Could stating facts be no more than
making consistent
demarcations in the world? In saying that two lines are parallel, we
are
splitting the world into three. We divide the world into one line,
another
line, and everything else in existence not included in the parameters
of said
lines (note: not just the mereological sums, but the groups exactly
as they are). Expressing the
relationship between the two lines is merely shorthand for what is not
in the
parameter of these lines and would be redundant if the entire state of
the
universe were known. This is different from saying that by knowing the
entire
state of the universe we would know the relationship between the two
lines. My suggestion
here is that the relationship is nothing independent of the groupings
themselves.
For an example that is easier to picture, we may state the
simple fact above that the object B13-D13 is 4 units distance from the
“L”
object including H13, but no talk of relationships is necessary if we
merely make
three demarcations: B13-D13, the dark “L” including H13, and everything
else
composing the grid; in other words, the relationship can be
reduced
to divisions of the system. It
is essential that we recognize that the system is
all
that exists.
An interesting thing happens when we get divisions that can
be interchanged; we find universals.

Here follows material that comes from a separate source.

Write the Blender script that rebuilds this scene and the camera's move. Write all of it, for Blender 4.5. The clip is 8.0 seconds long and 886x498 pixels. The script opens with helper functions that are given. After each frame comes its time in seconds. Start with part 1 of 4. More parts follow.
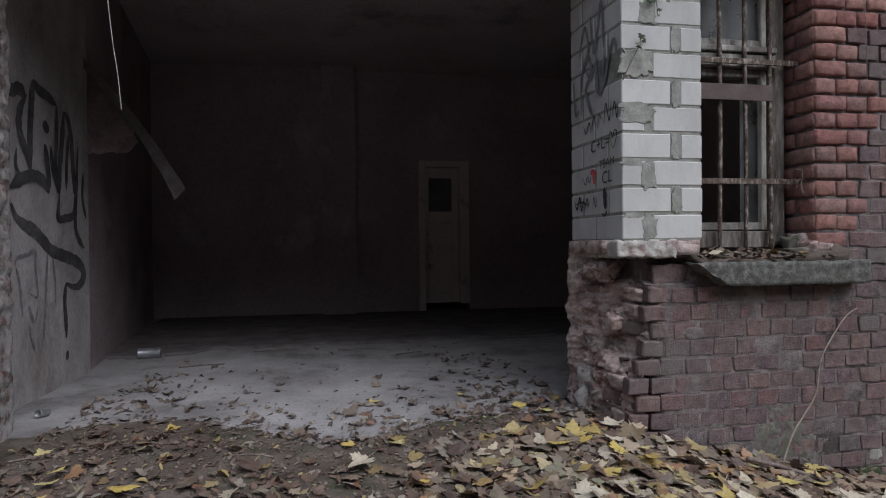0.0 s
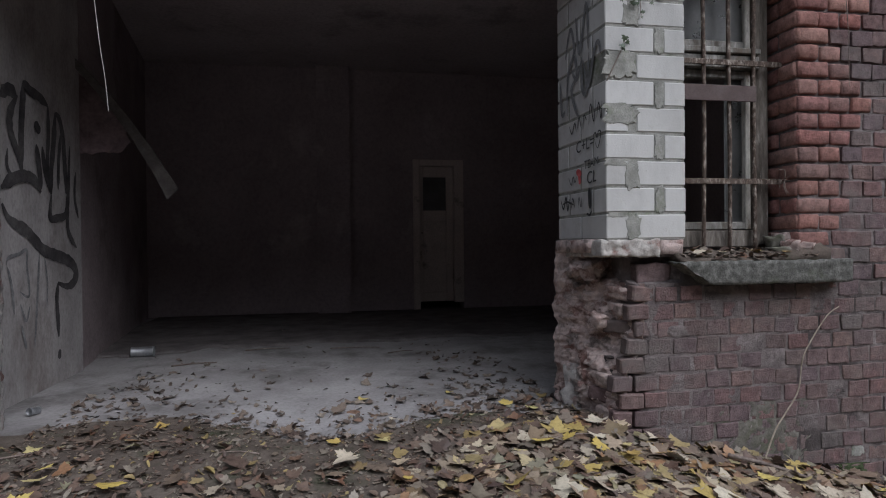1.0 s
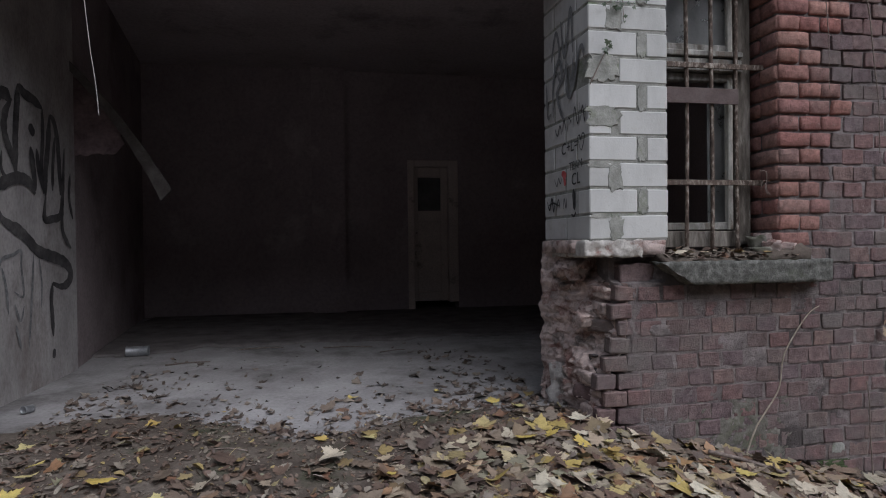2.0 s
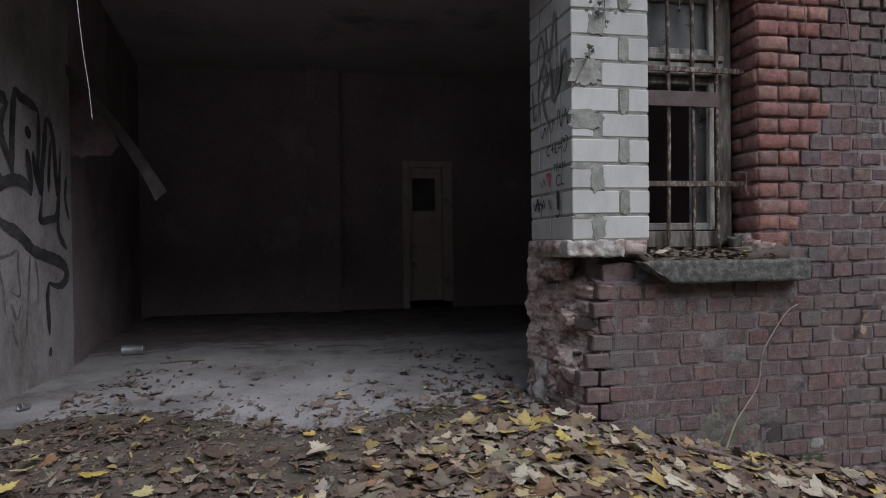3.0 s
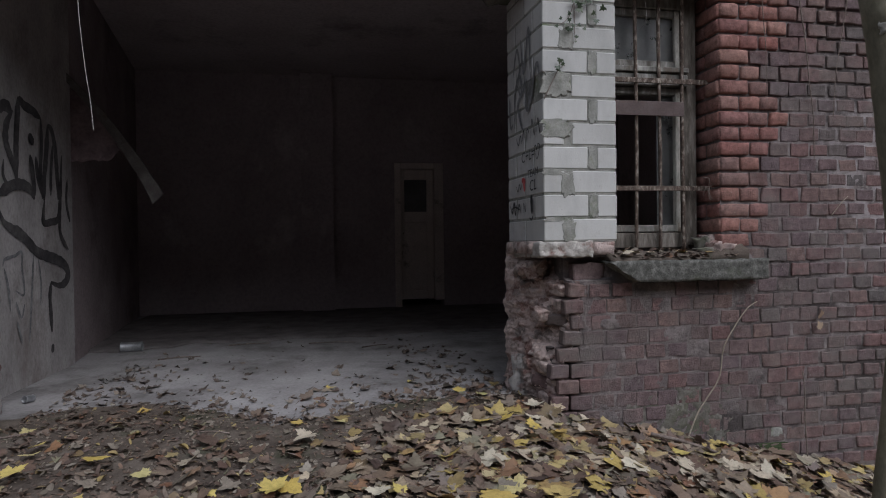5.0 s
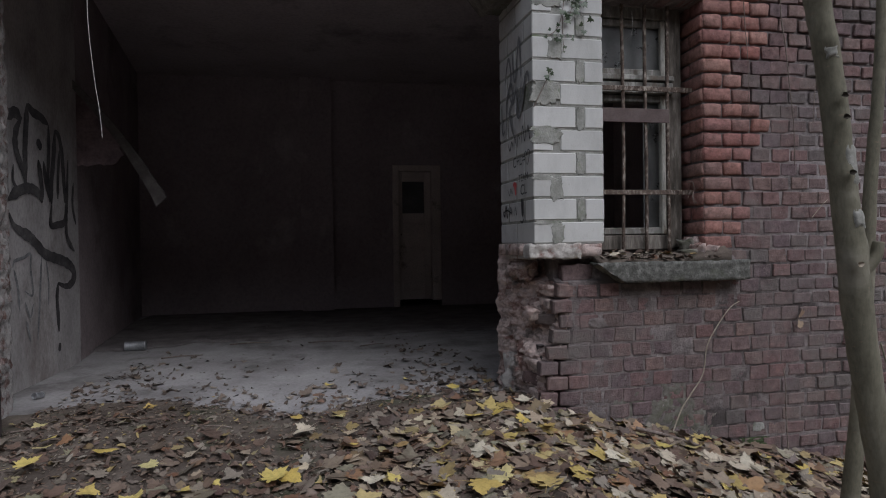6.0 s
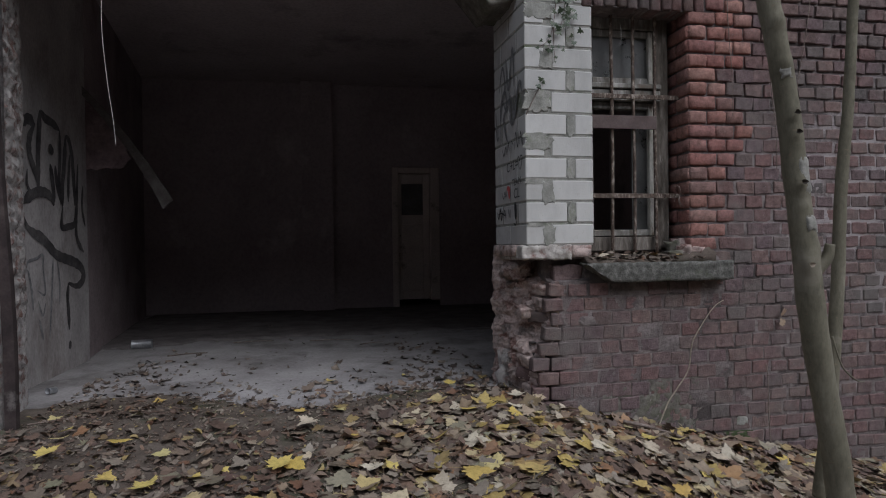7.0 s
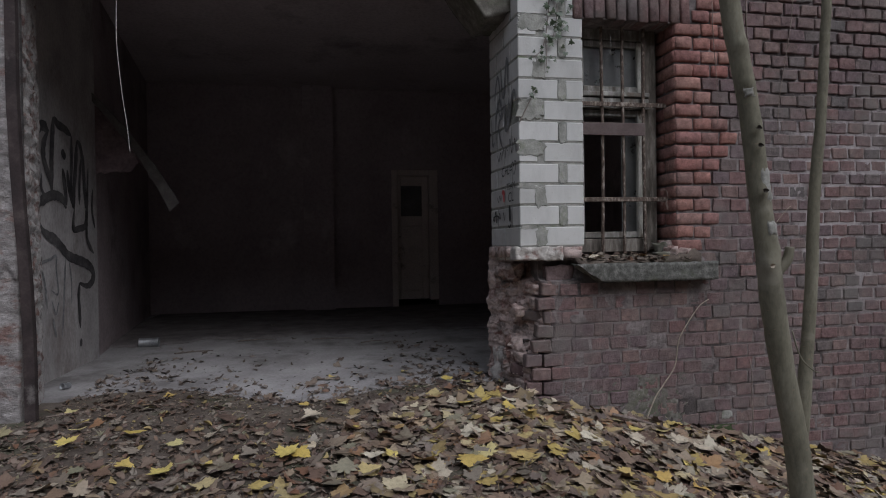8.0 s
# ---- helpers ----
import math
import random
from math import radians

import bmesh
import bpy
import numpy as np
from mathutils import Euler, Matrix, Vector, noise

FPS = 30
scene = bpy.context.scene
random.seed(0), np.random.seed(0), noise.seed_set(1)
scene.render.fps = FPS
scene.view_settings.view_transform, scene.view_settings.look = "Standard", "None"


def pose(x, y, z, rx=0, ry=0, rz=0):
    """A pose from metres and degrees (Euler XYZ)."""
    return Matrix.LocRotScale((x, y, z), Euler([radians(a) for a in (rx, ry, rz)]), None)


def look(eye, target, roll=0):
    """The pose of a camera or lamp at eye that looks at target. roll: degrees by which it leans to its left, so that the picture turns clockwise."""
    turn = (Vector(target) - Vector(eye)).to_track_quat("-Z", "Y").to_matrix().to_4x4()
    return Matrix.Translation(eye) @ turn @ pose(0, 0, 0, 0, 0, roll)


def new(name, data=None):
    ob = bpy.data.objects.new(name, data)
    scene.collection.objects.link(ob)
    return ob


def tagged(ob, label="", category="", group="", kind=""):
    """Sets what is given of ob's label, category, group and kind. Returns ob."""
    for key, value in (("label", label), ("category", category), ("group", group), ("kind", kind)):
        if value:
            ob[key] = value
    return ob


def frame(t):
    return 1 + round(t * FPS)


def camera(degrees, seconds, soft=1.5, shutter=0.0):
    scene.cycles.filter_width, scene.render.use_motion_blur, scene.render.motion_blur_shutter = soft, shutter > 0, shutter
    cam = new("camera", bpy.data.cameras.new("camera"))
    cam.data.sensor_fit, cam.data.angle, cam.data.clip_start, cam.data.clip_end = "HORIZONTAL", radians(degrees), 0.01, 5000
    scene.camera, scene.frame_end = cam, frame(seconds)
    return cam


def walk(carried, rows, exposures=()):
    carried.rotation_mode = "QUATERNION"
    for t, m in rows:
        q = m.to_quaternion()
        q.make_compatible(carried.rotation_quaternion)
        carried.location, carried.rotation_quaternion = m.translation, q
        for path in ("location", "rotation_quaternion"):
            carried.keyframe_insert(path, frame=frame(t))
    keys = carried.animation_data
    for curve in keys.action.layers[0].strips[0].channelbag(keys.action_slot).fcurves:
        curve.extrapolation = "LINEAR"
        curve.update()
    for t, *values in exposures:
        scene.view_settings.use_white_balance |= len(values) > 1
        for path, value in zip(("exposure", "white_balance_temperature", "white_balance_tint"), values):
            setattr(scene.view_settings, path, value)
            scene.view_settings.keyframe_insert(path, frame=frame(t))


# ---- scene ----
cam = camera(74.4, 8.0, soft=1.05)
PATH = [
    (0, (0.069, 0.061, 0.851), (0.42, 2.03, 0.836), -0.55),
    (0.5, (0.096, 0.044, 0.854), (0.447, 2.013, 0.836), -0.58),
    (1, (0.124, 0.021, 0.855), (0.478, 1.989, 0.835), -0.6),
    (1.5, (0.15, -0.006, 0.858), (0.505, 1.962, 0.837), -0.63),
    (3, (0.227, -0.115, 0.86), (0.585, 1.852, 0.838), -0.7),
    (3.5, (0.246, -0.16, 0.861), (0.606, 1.807, 0.838), -0.7),
    (4, (0.262, -0.209, 0.864), (0.624, 1.758, 0.84), -0.72),
    (4.5, (0.277, -0.259, 0.866), (0.64, 1.708, 0.841), -0.74),
    (6, (0.296, -0.446, 0.881), (0.661, 1.521, 0.857), -0.8),
    (6.5, (0.294, -0.512, 0.883), (0.659, 1.454, 0.859), -0.8),
    (7, (0.289, -0.594, 0.886), (0.654, 1.372, 0.864), -0.8),
    (7.5, (0.282, -0.671, 0.892), (0.647, 1.296, 0.87), -0.8),
    (8, (0.272, -0.751, 0.894), (0.639, 1.215, 0.873), -0.8),
]
walk(cam, [(t, look(eye, target, roll)) for t, eye, target, roll in PATH], [(0, 0.15, 5850, 12), (1.5, 0.09, 5850, 12), (4.5, -0.08, 5880, 12), (8, -0.21, 5900, 12)])

# ---- overcast daylight
SUN_ELEVATION, SUN_ROTATION = radians(49), radians(152)
world = bpy.data.worlds.new("overcast_sky")
world.use_nodes = True
scene.world = world
sky = world.node_tree.nodes.new("ShaderNodeTexSky")
sky.sky_type = 'NISHITA'
sky.sun_disc = False
sky.sun_elevation, sky.sun_rotation = SUN_ELEVATION, SUN_ROTATION
sky.air_density, sky.dust_density, sky.ozone_density = 1.6, 4.0, 0.6
back = world.node_tree.nodes["Background"]
grey = world.node_tree.nodes.new("ShaderNodeHueSaturation")
grey.inputs["Saturation"].default_value = 0.25
world.node_tree.links.new(sky.outputs[0], grey.inputs["Color"])
world.node_tree.links.new(grey.outputs[0], back.inputs["Color"])
back.inputs["Strength"].default_value = 0.125
sun = new("sun", bpy.data.lights.new("sun", 'SUN'))
sun.data.energy, sun.data.angle, sun.data.color = 1.05, radians(50), (1.0, 0.97, 0.93)
sun.matrix_world = look((1.4, -2.7, 3.5), (0, 0, 0))

# ---- node helpers and materials
def link(nt, a, b):
    nt.links.new(a, b)


def material(name, rough=0.85, metal=0.0, spec=0.3):
    m = bpy.data.materials.new(name)
    m.use_nodes = True
    b = m.node_tree.nodes["Principled BSDF"]
    b.inputs["Roughness"].default_value = rough
    b.inputs["Metallic"].default_value = metal
    b.inputs["Specular IOR Level"].default_value = spec
    return m, m.node_tree, b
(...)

For instance, if we divide the
world into
the objects B3-D3, B13-D13, and the remainder of the system, we see two
divisions have been picked out that can both occupy the same position
arbitrarily in respect to the remainder of the system. To extend this
idea, if
I were to make three demarcations in the actual world, two identical
copies of
the
Tractatus and the remainder of
the cosmos, the universiality of the
Tractatus
is reached not by anything taken between these two demarcations alone
as wholes
(although universals will be found
within
both copies for the same reason as I’m about the express), but by their
arbitrariness with respect to the third group that is the remainder of
the
universe.
Using something as compound as a book
was probably confusing
because it requires all of the elements of the compounds themselves to
be
identical. Electrons, let’s use: the universal “electron” exists in the
ability
to divide the world into every individual electron and the remainder of
the
world. The remainder of the world is the unique group, whereas all of
the
electrons in their specific relations with the rest of the world can be
moved
without altering the world.
I might also represent the sentence
“the ball is red,” for
instance, not by relating the demarcation “ball” with the universal
“redness,”
but merely by dividing the world in three ways: the ball, all things
red
(including the ball), and the rest of the world. The most difficult
thing to
note here is that we are only dividing the world into groups, not
making
relationships between the groups that are over and above the groups
themselves
because we would then have something outside of the groups, which, as
stipulated, encompass everything in existence. The groups are all that
exist.
The universal “redness,” again, exists
in the arbitrariness
with which this “aspect” of the demarcation “ball” (I wish I could
avoid saying
it in this way) could be swapped with the same part of other members of
the
group with respect to the remaining group demarcated that is the rest
of the
world. We can note that grouping the red ball with all blue things and
the rest
of the world would strike us as flawed because there is nothing common
among
the two former groups that can be interchanged without altering the
latter.
This is, of course, merely an
experiment in thought, and I’m
skeptical on the truth of the matter. Many will naturally object that
the
relations do exist and cannot be short hands for the remainder of the
system as
they are not identical with the remainder of the system, thus they
themselves
exist within the system and are as unique, if not more so, than the
groups
themselves. I’ll let these thoughts rattle for a while.